6. Lo que acontece de modo tan significativo el mismo día de la resurrección, los otros Evangelistas lo distribuyen de alguna manera a lo largo de los días sucesivos, en los que Jesús continúa preparando a los Apóstoles para el gran momento, cuando en virtud de su partida el Espíritu Santo descenderá sobre ellos de una forma definitiva, de modo que su venida se hará manifiesta al mundo.

Este será también el momento del nacimiento de la Iglesia: “recibiréis el poder del Espíritu Santo, que vendrá sobre vosotros, y seréis mis testigos en Jerusalén, en toda Judea, en Samaría y hasta el extremo de la tierra” (Act 1, 8). Esta promesa, que tiene relación directa con la venida del Paráclito, se ha cumplido el día de Pentecostés.

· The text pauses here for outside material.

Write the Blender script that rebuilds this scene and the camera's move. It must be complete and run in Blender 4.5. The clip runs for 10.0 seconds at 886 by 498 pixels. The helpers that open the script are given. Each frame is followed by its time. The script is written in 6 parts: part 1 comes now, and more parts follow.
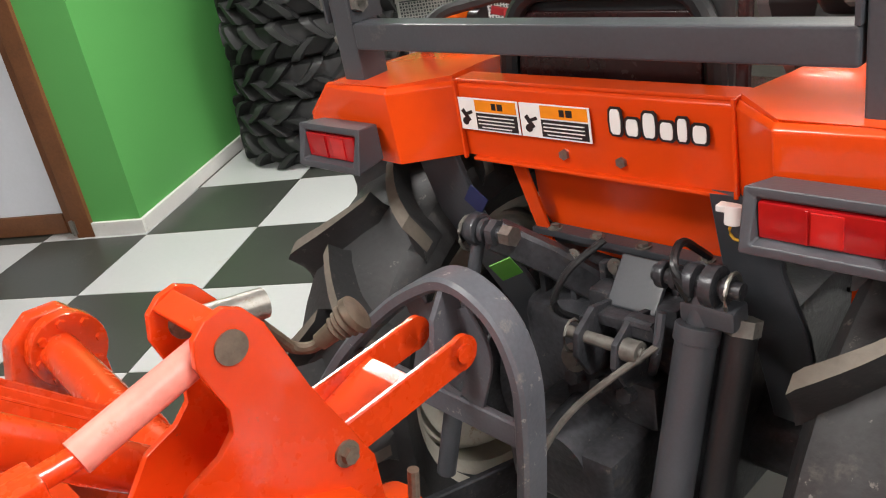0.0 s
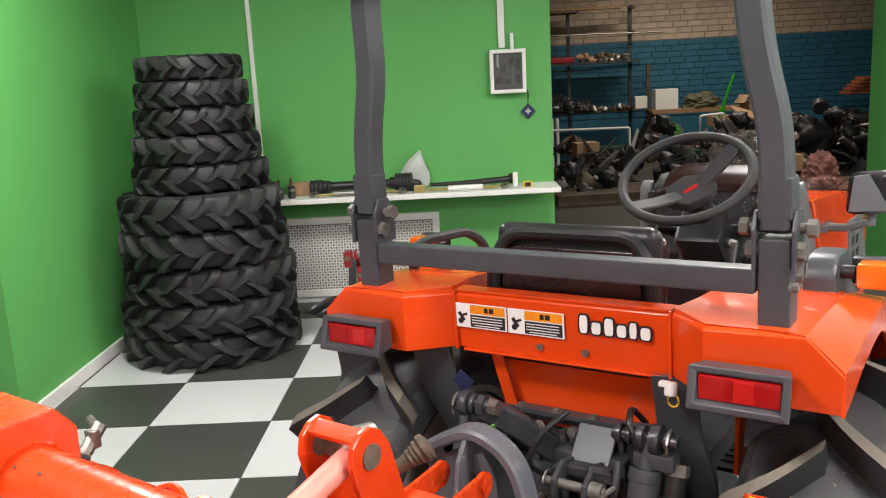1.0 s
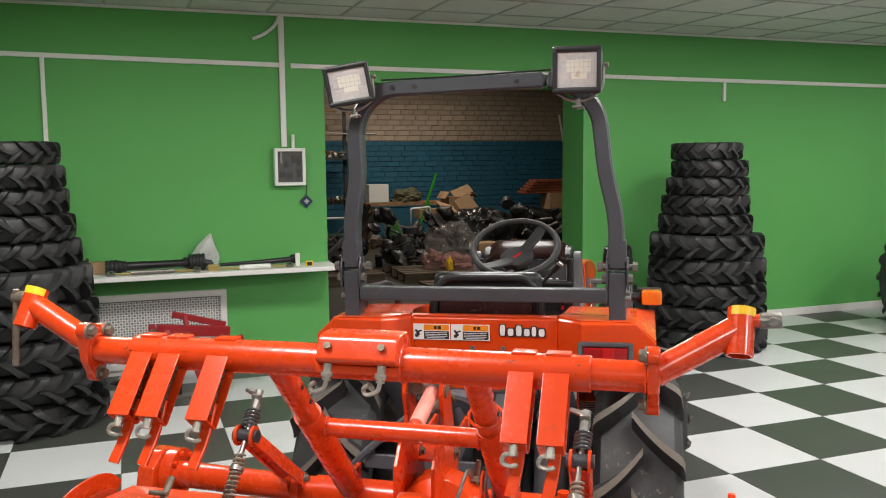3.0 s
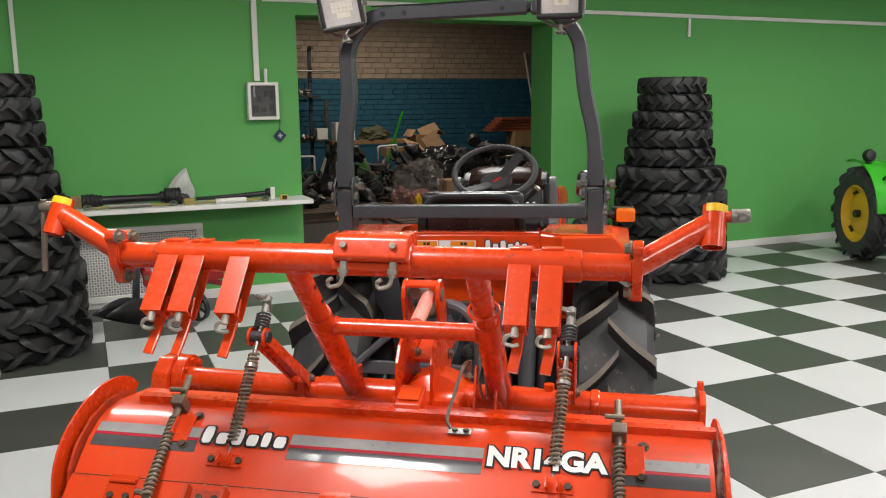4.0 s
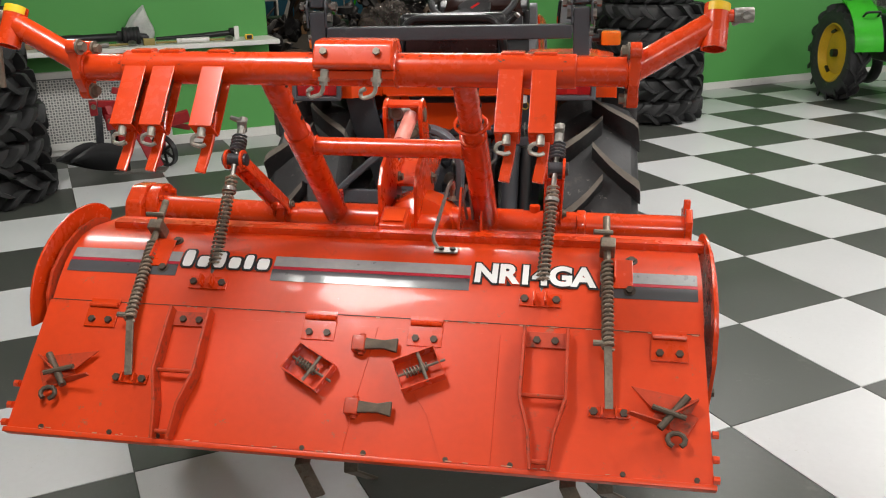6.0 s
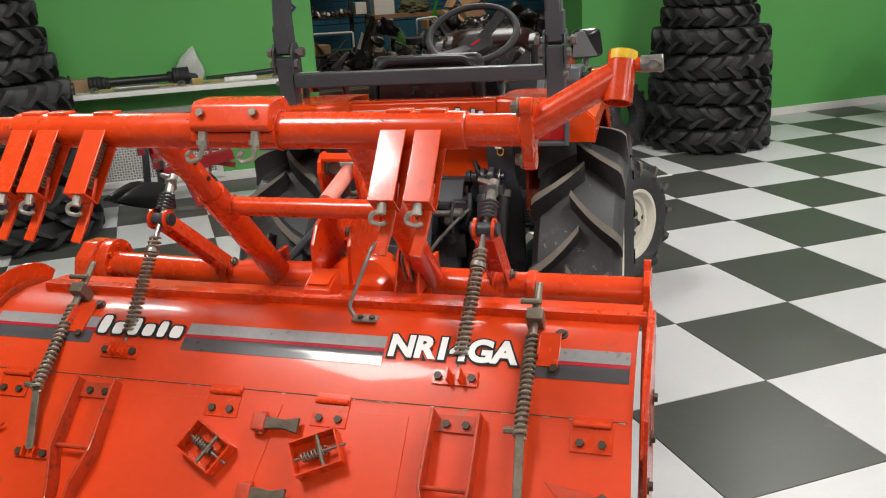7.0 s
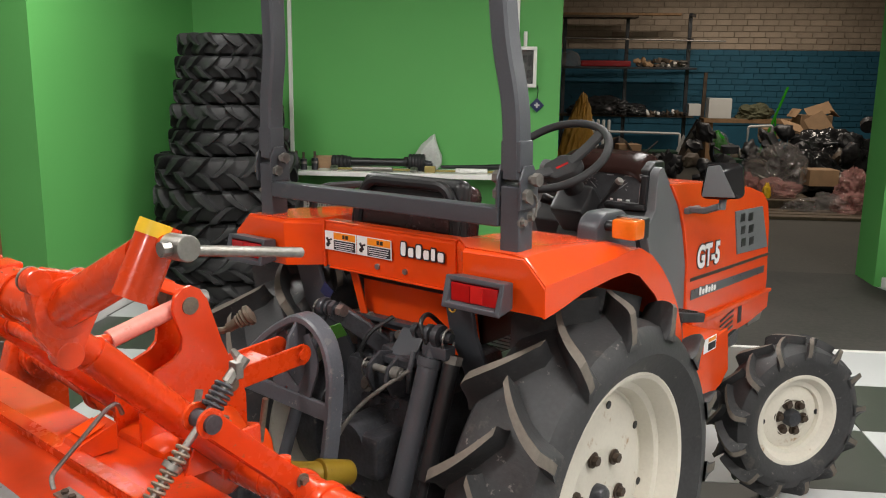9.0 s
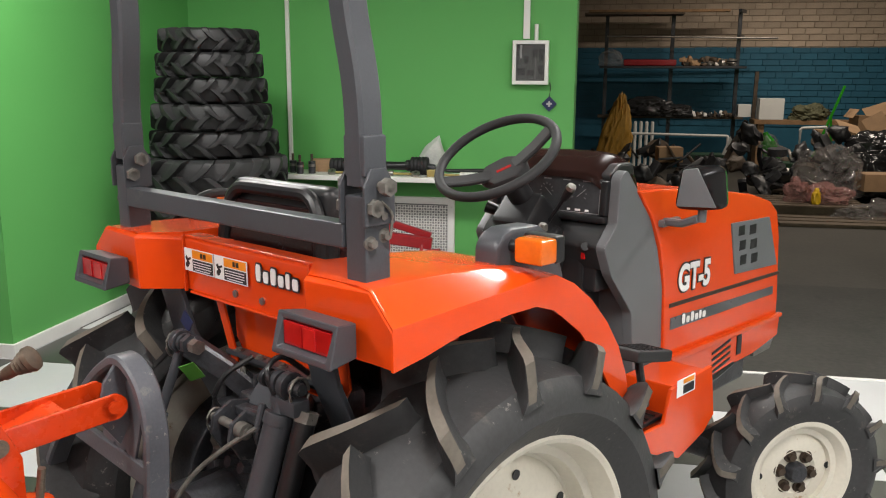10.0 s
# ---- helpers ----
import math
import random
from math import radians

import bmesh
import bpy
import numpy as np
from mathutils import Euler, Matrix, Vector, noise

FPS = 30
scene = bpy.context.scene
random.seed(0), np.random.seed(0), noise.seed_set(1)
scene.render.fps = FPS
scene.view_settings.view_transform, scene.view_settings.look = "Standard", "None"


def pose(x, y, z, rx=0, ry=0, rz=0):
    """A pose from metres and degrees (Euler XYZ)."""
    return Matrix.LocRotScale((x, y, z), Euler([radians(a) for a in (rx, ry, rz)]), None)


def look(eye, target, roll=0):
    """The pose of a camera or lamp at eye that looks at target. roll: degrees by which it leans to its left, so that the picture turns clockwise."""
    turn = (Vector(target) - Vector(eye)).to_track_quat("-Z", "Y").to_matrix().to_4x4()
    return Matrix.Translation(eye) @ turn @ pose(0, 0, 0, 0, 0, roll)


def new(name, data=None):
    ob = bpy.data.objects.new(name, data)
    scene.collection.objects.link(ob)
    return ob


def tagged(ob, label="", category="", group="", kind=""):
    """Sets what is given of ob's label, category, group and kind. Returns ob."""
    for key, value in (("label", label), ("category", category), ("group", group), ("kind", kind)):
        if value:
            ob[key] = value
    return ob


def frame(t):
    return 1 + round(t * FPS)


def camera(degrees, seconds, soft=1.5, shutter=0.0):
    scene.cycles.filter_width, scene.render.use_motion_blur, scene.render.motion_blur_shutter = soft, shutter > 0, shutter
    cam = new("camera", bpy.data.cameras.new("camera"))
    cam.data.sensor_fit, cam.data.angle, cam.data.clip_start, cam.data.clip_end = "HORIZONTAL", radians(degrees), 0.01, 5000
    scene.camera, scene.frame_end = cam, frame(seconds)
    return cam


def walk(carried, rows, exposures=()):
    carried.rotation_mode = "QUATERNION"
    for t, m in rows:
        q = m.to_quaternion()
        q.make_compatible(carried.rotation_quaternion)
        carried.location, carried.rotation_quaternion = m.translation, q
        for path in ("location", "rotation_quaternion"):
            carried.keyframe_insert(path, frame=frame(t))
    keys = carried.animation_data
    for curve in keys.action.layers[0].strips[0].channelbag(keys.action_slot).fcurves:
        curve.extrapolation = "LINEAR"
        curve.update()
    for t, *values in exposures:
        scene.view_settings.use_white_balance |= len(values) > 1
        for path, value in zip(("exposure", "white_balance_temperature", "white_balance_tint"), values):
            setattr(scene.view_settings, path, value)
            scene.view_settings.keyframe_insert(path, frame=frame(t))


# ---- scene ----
cam = camera(55.0, 10.0, 1.1)
PATH = [
    (0, (-2.362, -2.807, 1.484), (-2.851, -1.065, 0.633), -10.4),
    (0.5, (-2.442, -3.048, 1.535), (-2.76, -1.178, 0.903), -7.3),
    (1, (-2.631, -3.271, 1.593), (-2.677, -1.311, 1.196), -3.0),
    (1.5, (-2.866, -3.505, 1.651), (-2.557, -1.544, 1.406), -1.6),
    (2, (-3.068, -3.773, 1.66), (-2.572, -1.841, 1.51), 0.2),
    (2.2, (-3.134, -3.858, 1.675), (-2.605, -1.936, 1.516), 0.1),
    (3.3, (-3.6, -4.189, 1.646), (-2.865, -2.345, 1.399), -0.6),
    (3.5, (-3.627, -4.216, 1.638), (-2.877, -2.383, 1.357), -0.6),
    (4, (-3.649, -4.259, 1.603), (-2.885, -2.444, 1.257), -0.6),
    (4.5, (-3.658, -4.267, 1.576), (-2.878, -2.474, 1.155), -0.5),
    (5, (-3.683, -4.247, 1.546), (-2.873, -2.488, 1.047), -0.4),
    (5.5, (-3.697, -4.216, 1.512), (-2.89, -2.498, 0.882), -0.4),
    (5.7, (-3.696, -4.213, 1.502), (-2.897, -2.508, 0.826), -0.5),
    (6.8, (-3.362, -4.183, 1.52), (-2.647, -2.435, 0.86), -3.1),
    (7, (-3.231, -4.182, 1.527), (-2.643, -2.373, 0.91), -3.0),
    (7.5, (-2.922, -4.112, 1.516), (-2.597, -2.225, 0.938), -3.4),
    (8, (-2.622, -3.967, 1.523), (-2.466, -2.042, 1.001), -2.8),
    (8.5, (-2.336, -3.868, 1.532), (-2.358, -1.917, 1.093), -0.9),
    (9, (-2.067, -3.777, 1.55), (-2.291, -1.831, 1.146), 0.7),
    (9.5, (-1.902, -3.554, 1.499), (-2.207, -1.618, 1.1), 0.7),
    (10, (-1.736, -3.271, 1.503), (-2.096, -1.344, 1.107), 0.3),
]
EXPOSURES = [(0, 0.45), (1.0, 0.55), (2.0, 0.47), (3.3, 0.1), (4.5, 0.0), (5.5, -0.18), (6.8, -0.1), (8, -0.06), (8.5, 0.05), (9, 0.07), (10, 0.24)]
walk(cam, [(t, look(eye, target, roll)) for t, eye, target, roll in PATH], EXPOSURES)

# ---- world and light ----
world = bpy.data.worlds.new("world")
scene.world = world
world.use_nodes = True
world.node_tree.nodes["Background"].inputs[0].default_value = (0.5, 0.55, 0.6, 1)
world.node_tree.nodes["Background"].inputs[1].default_value = 0.02

YB = 2.85          # face of the back wall
XL = -4.83         # face of the left wall
YC = 0.64          # where the left wall turns outwards
ZC = 2.825         # ceiling
PANEL_LIGHTS = [(x, y) for y in (0.3, -2.7, -5.7) for x in (-3.9, -1.5, 0.9, 3.3)] + [(5.7, 0.3)]
for lx, ly in PANEL_LIGHTS:
    lamp = bpy.data.lights.new("panel_lamp", "AREA")
    lamp.shape, lamp.size, lamp.energy, lamp.color = "SQUARE", 0.55, 42, (1.0, 0.975, 0.94)
    lob = new("panel_lamp", lamp)
    lob.matrix_world = pose(lx, ly, ZC - 0.03)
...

7. En síntesis, podemos decir que Jesucristo es aquel que proviene del Padre como eterno Hijo, es aquel que “ha salido” del Padre haciéndose hombre por obra del Espíritu Santo. Y después de haber cumplido su misión mesiánica como Hijo del hombre, en la fuerza del Espíritu Santo “va al Padre” (cf. Jn 14, 21). Marchándose allí como Redentor del mundo, “da” a sus discípulos y manda sobre la Iglesia para siempre, el mismo Espíritu, en cuya potencia el actuaba como hombre. De este modo Jesucristo, como aquel que “va al Padre”, por medio del Espíritu Santo conduce “al Padre”” a todos aquellos que lo seguirán en el transcurso de los siglos.

8. “Exaltado a la diestra de Dios y recibida del Padre la promesa del Espíritu Santo, (Jesucristo) le derramó” (Act 2, 33), dirá el Apóstol Pedro el día de Pentecostés. “Y, puesto que sois hijos, envió Dios a vuestros corazones el Espíritu de su Hijo, que grita: ¡Abbá!, ¡Padre!” (Gál 4, 6), escribía el Apóstol Pablo. El Espíritu Santo, que “procede del Padre” (cf. Jn 15, 26), es, al mismo tiempo, el Espíritu de Jesucristo: el Espíritu del Hijo.

9. Dios ha dado “sin medida” a Cristo el Espíritu Santo, proclama Juan Bautista, según el IV Evangelio. Y Santo Tomás de Aquino explica en su claro comentario que los profetas recibieron el Espíritu “con medida”, y por ello, profetizaban “parcialmente”. Cristo, por el contrario, tiene el Espíritu Santo “sin medida”: ya como Dios, en cuanto que el Padre mediante la generación eterna le da el soplar el Espíritu sin medida; ya como hombre, en cuanto que, mediante la plenitud de la gracia, Dios lo ha colmado de Espíritu Santo, para que lo efunda en todo creyente (cf. Super Evang S. Ioannis Lectura, c. III, 1. 6, nn. 541-544). El Doctor Angélico se refiere al texto de Juan (Jn 3, 34): “Porque aquél a quien Dios ha enviado habla palabras de Dios, pues Dios no le dio el espíritu con medida” (según la traducción propuesta por ilustres biblistas).

Verdaderamente podemos exclamar con íntima emoción, uniéndolos al Evangelista Juan: “De su plenitud todos hemos recibido” (Jn 1, 16); verdaderamente hemos sido hechos partícipes de la vida de Dios en el Espíritu Santo.

Y en este mundo de hijos del primer Adán, destinados a la muerte, vemos erguirse potente a Cristo, el “último Adán”, convertido en “Espíritu vivificante” (1 Cor 15, 45).


Saludos

Amadísimos hermanos y hermanas:

Deseo ahora presentar mi más cordial saludo de bienvenida a todos los peregrinos y visitantes de lengua española presentes en esta audiencia. Ruego a Dios para que vuestra visita a Roma, centro de la catolicidad, os reafirme en vuestra fe y os dé fuerza para vivir los compromisos de la vida cristiana con nuevo entusiasmo e ilusión. A la Virgen Santísima, en este Año Mariano, os encomiendo de corazón.

A todas las personas, familias y grupos procedentes de los diversos países de América Latina y de España imparto con afecto la bendición apostólica.